L’articolo Profumo di agrumi (su Confidenze in edicola adesso) mi ha ricordato il rapporto di amore e odio che mi lega a limoni, mandarini e arance.
Parto velocemente dai limoni. Del tutto banditi dalla mia cucina (quando vedo gente spremerli sui fritti rabbrividisco), rappresentano il mio modo per iniziare la giornata all’insegna della salute. Infatti, prima della colazione bevo il succo fresco allungato con acqua calda. E se ogni mattina l’acidità del beverone rischia di farmi schizzare gli occhi fuori dalle orbite, sento comunque di aver coccolato il mio organismo. Il che mi permette di buttarmi sulla prima sigaretta con la coscienza a posto.
Il discorso è diverso per i mandarini. Che compro solo se ho gente a cena visto che, sulla carta, non ne vado matta. In realtà, quando mi capita di mangiarli mi accorgo che non sono niente male. Inoltre, scoprendoli ogni volta leggeri, rinfrescanti e poveri di calorie, mi dico che dovrei considerarli un’alternativa ai dolcetti trasudanti burro e zuccheri davanti alla tivù.
I buoni propositi, però, si infrangono al supermercato. Dove il carrello, neanche fosse animato da una vita propria, snobba il settore della frutta e scivola verso quello ben più godurioso dei biscotti. Per poi bloccarsi come se gli avessero messo le ganasce alle ruote.
Va molto meglio, invece, il rapporto con le arance, adorate nella stagione invernale perché sono davvero multitasking: si possono mangiare in tempi sprint a spicchi. Con calma, elegantemente tagliate a fette. Inserire nelle macedonie (fanno un sughino dolcissimo che il limone si sogna). Oppure nelle insalate.
Ma non è tutto. Questi agrumi garantiscono dissetanti e salubri spremute. Che io, in preda a una tirchieria allo stato puro associata a una (più edificante) attenzione ai valori nutrizionali di ciò che inglobo, contemplo solo tra le mura domestiche.
Sì, perché non tollero il prezzo allucinante di un succo d’arancia fresco al bar (a volte rasenta il costo di una coppa di champagne millesimato).

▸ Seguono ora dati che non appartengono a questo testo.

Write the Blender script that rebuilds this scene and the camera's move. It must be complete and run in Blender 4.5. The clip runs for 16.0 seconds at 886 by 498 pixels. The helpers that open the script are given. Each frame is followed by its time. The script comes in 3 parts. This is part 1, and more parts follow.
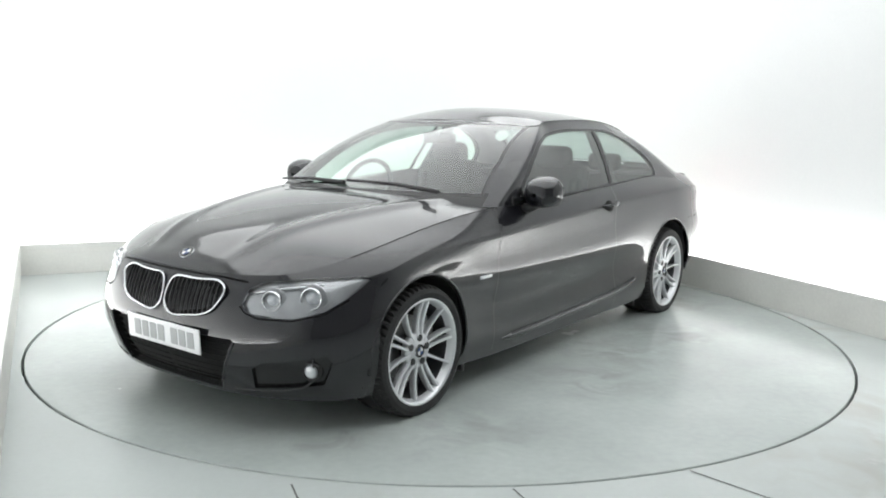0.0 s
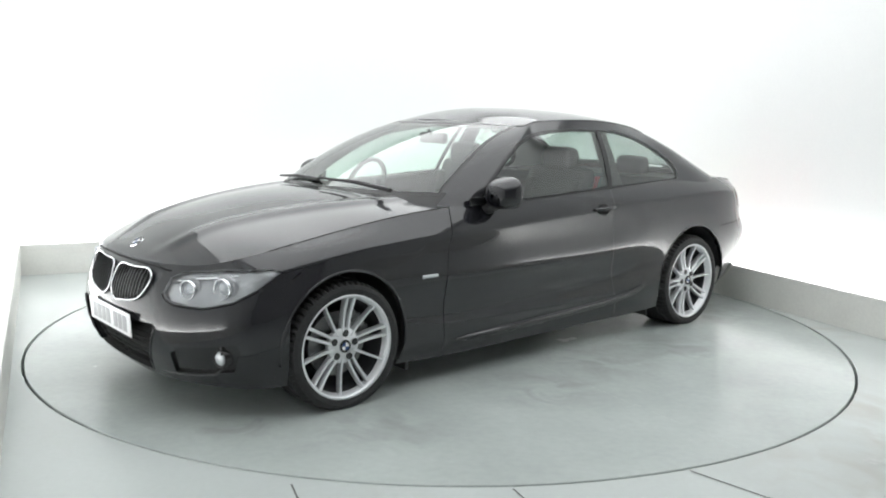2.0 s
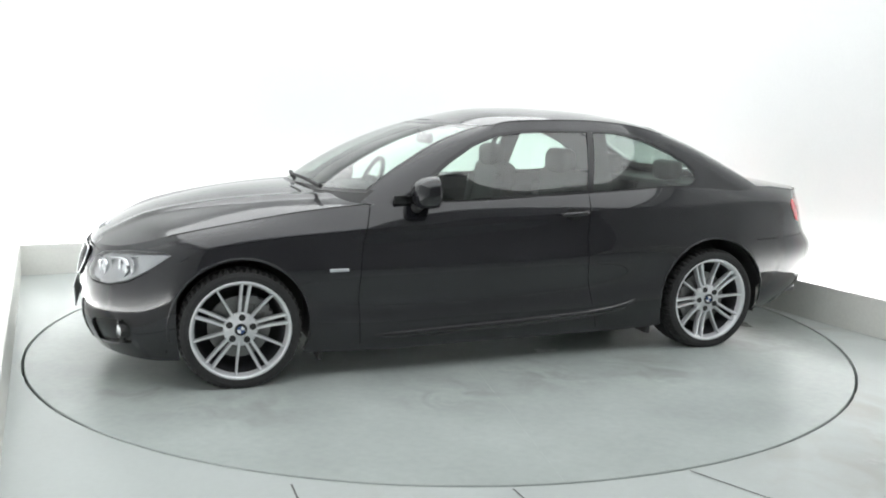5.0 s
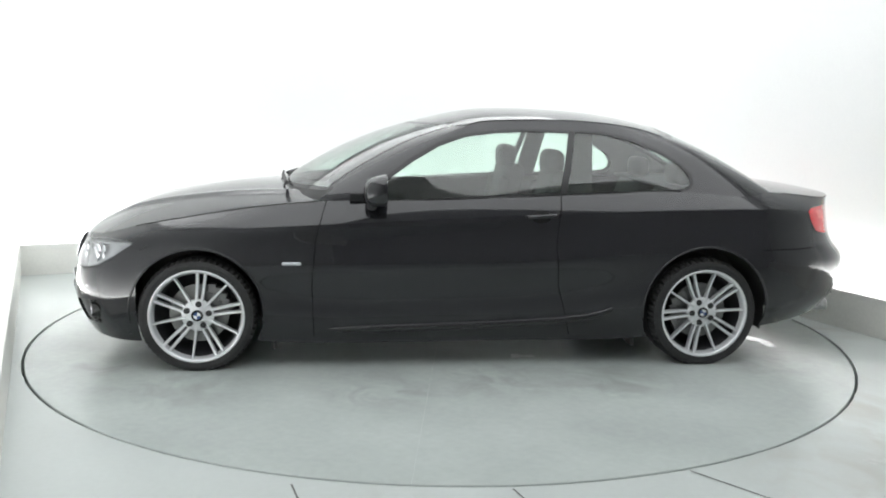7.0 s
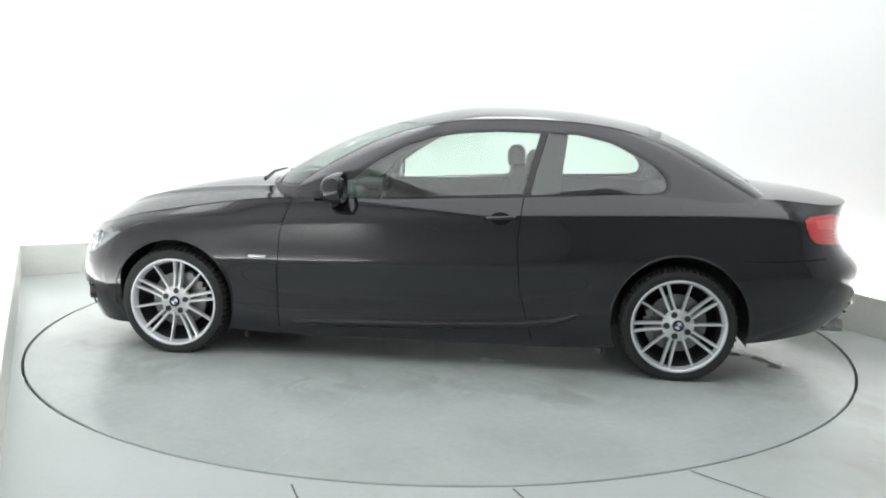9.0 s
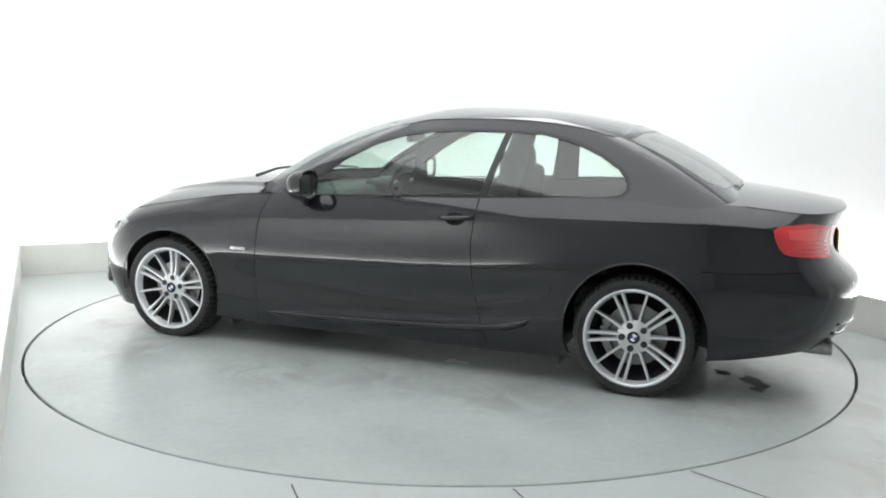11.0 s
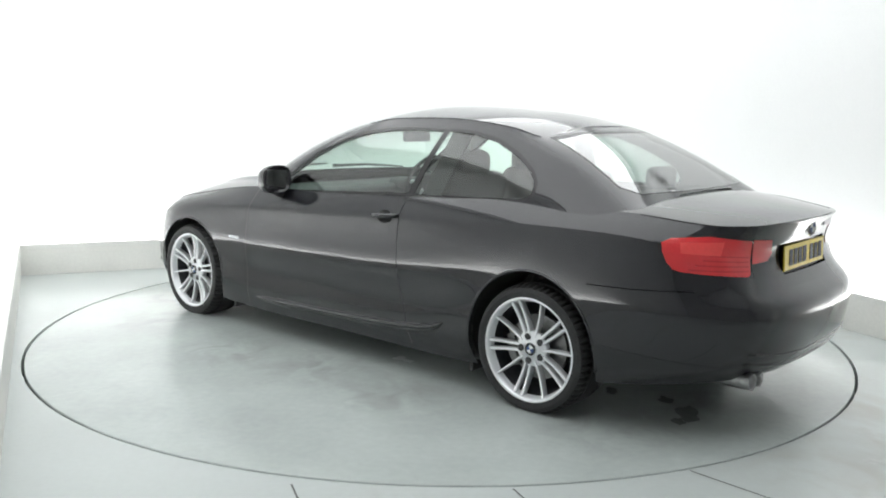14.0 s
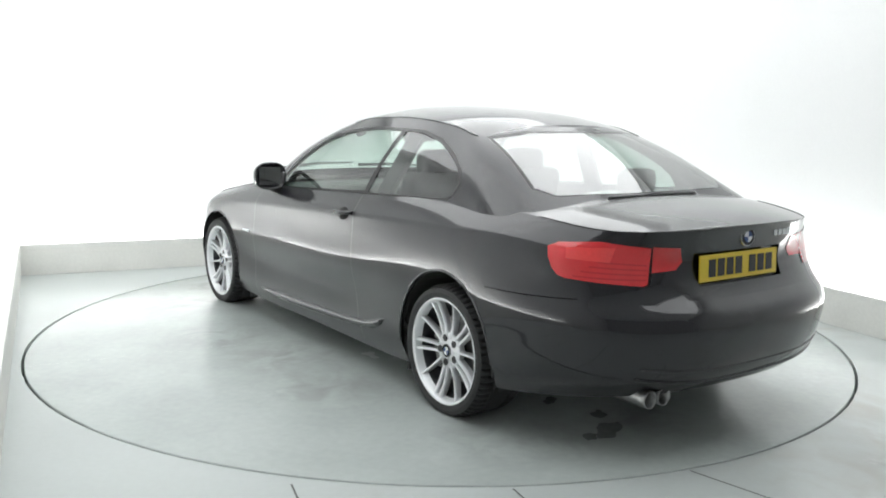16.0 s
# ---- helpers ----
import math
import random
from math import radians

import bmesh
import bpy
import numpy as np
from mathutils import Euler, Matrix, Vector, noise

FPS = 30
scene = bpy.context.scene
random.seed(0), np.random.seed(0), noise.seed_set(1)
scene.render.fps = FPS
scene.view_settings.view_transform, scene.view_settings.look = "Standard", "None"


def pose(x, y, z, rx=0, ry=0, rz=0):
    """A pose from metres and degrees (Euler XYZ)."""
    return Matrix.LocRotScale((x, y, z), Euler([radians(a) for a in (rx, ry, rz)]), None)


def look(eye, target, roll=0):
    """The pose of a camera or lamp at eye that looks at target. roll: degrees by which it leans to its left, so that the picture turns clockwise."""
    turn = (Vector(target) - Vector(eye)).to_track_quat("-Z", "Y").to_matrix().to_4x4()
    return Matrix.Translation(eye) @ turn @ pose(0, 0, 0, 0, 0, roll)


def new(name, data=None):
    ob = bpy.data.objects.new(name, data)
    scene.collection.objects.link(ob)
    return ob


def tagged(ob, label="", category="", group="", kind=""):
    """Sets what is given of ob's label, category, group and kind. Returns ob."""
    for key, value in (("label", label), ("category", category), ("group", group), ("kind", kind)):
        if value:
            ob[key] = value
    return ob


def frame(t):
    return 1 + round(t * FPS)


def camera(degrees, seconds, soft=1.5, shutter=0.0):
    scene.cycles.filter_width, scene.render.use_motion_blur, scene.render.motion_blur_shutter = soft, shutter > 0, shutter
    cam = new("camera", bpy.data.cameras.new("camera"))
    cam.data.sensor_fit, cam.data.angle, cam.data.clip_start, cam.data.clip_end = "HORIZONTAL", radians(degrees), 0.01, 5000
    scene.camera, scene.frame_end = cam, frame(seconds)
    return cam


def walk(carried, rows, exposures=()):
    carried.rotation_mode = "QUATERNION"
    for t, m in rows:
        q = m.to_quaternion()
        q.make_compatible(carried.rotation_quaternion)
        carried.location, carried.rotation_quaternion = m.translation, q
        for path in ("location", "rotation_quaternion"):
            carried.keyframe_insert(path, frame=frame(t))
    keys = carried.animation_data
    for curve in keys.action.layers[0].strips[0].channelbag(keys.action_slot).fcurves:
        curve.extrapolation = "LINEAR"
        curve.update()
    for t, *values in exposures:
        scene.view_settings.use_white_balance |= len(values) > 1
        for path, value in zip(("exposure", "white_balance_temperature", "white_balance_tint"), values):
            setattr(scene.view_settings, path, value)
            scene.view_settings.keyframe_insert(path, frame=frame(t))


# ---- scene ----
cam = camera(54.7, 16.0, soft=1.9)
EYE, TILT = Vector((0, -5.463, 1.370)), radians(9.062)
VIEW = look(EYE, EYE + Vector((0.0009, math.cos(TILT), -math.sin(TILT))), 1.17)
walk(cam, [(0, VIEW), (16, VIEW)])

# ---- light: lamps in the ceiling and strips hidden behind the plinth ----
ROOM = pose(0, 0, 0, 0, 0, 25)            # the booth is turned against the view
XL, XR, YF, YB, HIGH = -2.515, 2.475, -5.5, 2.62, 3.30
world = bpy.data.worlds.new("world")
scene.world = world
world.use_nodes = True
world.node_tree.nodes["Background"].inputs[0].default_value = (1, 1, 1, 1)
world.node_tree.nodes["Background"].inputs[1].default_value = 0.3
scene.view_settings.exposure = 0.0


def lamp(name, m, sx, sy, watts, color=(1, 1, 1)):
    data = bpy.data.lights.new(name, "AREA")
    data.shape, data.size, data.size_y, data.energy, data.color = "RECTANGLE", sx, sy, watts, color
    ob = new(name, data)
    ob.matrix_world = m
    return ob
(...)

Ancora più assurdo quando in un locale ti propinano la spremuta preparata alla mattina.
Infatti, non ci vuole un genio della scienza alimentare per sapere che quei sorsi cari come il fuoco non contengono neanche un’ombra di vitamina C, notoriamente labile e quindi ormai volatilizzata. In più, il barista che con il bastoncino smuove il liquido nella brocca per sollevare dal fondo la parte sedimentata mi fa tanto cuoco della mensa militare. Intento a rimestare il rancio, pensando di trasformarlo in un piatto da chef stellato.
Ecco, allora, che le arance le riservo alla mia cucina. Dove qualche mese fa ho addirittura azzardato un colpo di scena che si è trasformato in un’esperienza nefasta. Decisa a preparare con le mie manine sante le bucce candite ricoperte di cioccolato, considerando gli innumerevoli “lasciare riposare” riportati nella ricetta ho lavorato più di 48 ore. Alla fine delle quali avevo sotto gli occhi pietose fettucce mollicce nella metà arancione. E dure come sassi in quella con il cacao (dove non si era staccato!!!).
Ovviamente, non ho obbligato nessuno a mangiarle. E poiché a nessuno è venuto in mente il gentile gesto di assaggiarle (chissà perché!), fedele al credo “non si butta via niente” le ho fatte fuori tutte io. Infilando in bocca le scorzette viscide. E leccando subito dopo la crosta di cioccolato cementata sul piatto. Una patetica strategia per avvicinarmi alla miscellanea di sapori garantita dalla migliore pasticceria.